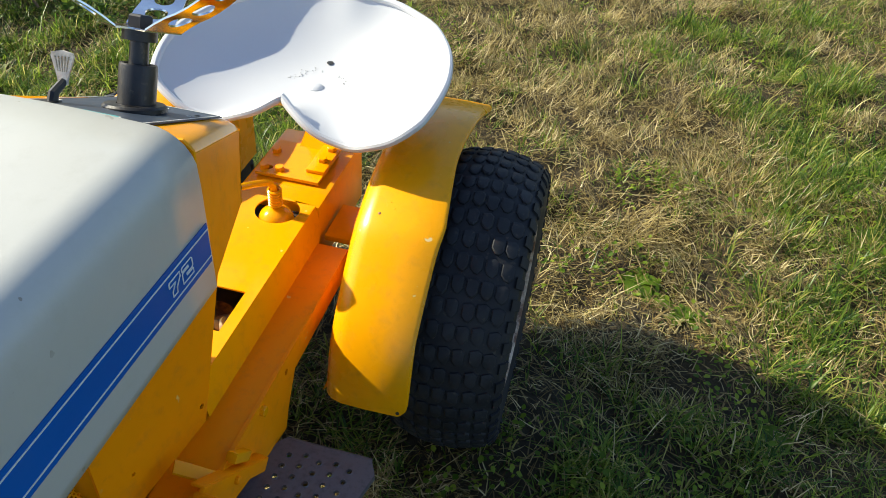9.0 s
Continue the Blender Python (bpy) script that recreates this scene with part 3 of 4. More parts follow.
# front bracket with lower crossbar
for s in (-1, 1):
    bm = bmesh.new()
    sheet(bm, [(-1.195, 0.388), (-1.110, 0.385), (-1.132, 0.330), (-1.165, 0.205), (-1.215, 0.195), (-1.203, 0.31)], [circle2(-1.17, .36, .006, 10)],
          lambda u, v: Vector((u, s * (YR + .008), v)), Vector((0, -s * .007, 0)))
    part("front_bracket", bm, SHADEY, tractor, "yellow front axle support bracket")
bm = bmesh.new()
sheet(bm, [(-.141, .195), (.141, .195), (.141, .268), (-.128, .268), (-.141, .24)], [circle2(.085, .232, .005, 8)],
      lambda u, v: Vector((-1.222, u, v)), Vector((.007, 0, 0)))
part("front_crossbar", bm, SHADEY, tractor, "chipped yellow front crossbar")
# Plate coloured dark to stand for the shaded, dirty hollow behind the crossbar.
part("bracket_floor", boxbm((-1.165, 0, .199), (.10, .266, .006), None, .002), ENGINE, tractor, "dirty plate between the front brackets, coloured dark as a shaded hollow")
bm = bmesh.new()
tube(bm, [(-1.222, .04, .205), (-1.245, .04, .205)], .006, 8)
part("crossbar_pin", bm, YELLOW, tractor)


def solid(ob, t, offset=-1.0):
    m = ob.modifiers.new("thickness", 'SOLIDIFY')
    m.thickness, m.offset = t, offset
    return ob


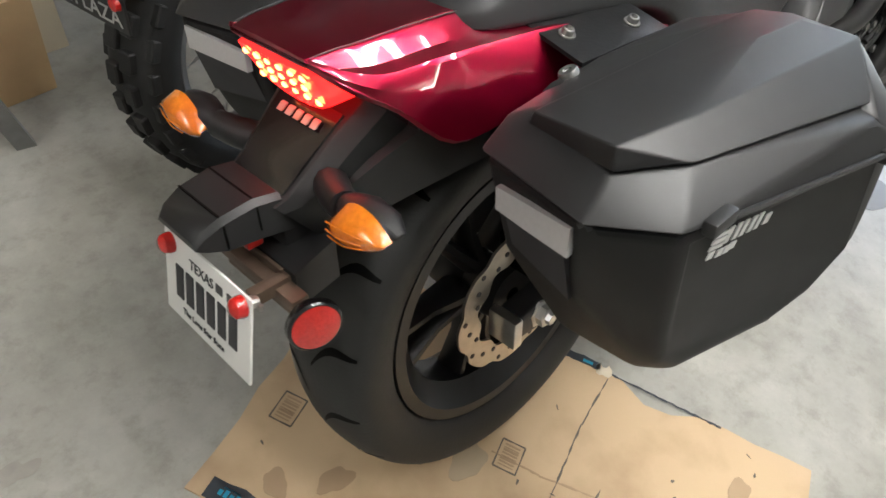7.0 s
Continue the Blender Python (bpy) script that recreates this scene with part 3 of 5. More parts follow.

________________________

All the material shown above is to be copied exactly, with no pictures carried over.

RESULT OF THE EXERCISE:
9.0 s
Continue the Blender Python (bpy) script that recreates this scene with part 3 of 4. More parts follow.
# front bracket with lower crossbar
for s in (-1, 1):
    bm = bmesh.new()
    sheet(bm, [(-1.195, 0.388), (-1.110, 0.385), (-1.132, 0.330), (-1.165, 0.205), (-1.215, 0.195), (-1.203, 0.31)], [circle2(-1.17, .36, .006, 10)],
          lambda u, v: Vector((u, s * (YR + .008), v)), Vector((0, -s * .007, 0)))
    part("front_bracket", bm, SHADEY, tractor, "yellow front axle support bracket")
bm = bmesh.new()
sheet(bm, [(-.141, .195), (.141, .195), (.141, .268), (-.128, .268), (-.141, .24)], [circle2(.085, .232, .005, 8)],
      lambda u, v: Vector((-1.222, u, v)), Vector((.007, 0, 0)))
part("front_crossbar", bm, SHADEY, tractor, "chipped yellow front crossbar")
# Plate coloured dark to stand for the shaded, dirty hollow behind the crossbar.
part("bracket_floor", boxbm((-1.165, 0, .199), (.10, .266, .006), None, .002), ENGINE, tractor, "dirty plate between the front brackets, coloured dark as a shaded hollow")
bm = bmesh.new()
tube(bm, [(-1.222, .04, .205), (-1.245, .04, .205)], .006, 8)
part("crossbar_pin", bm, YELLOW, tractor)


def solid(ob, t, offset=-1.0):
    m = ob.modifiers.new("thickness", 'SOLIDIFY')
    m.thickness, m.offset = t, offset
    return ob


7.0 s
Continue the Blender Python (bpy) script that recreates this scene with part 3 of 5. More parts follow.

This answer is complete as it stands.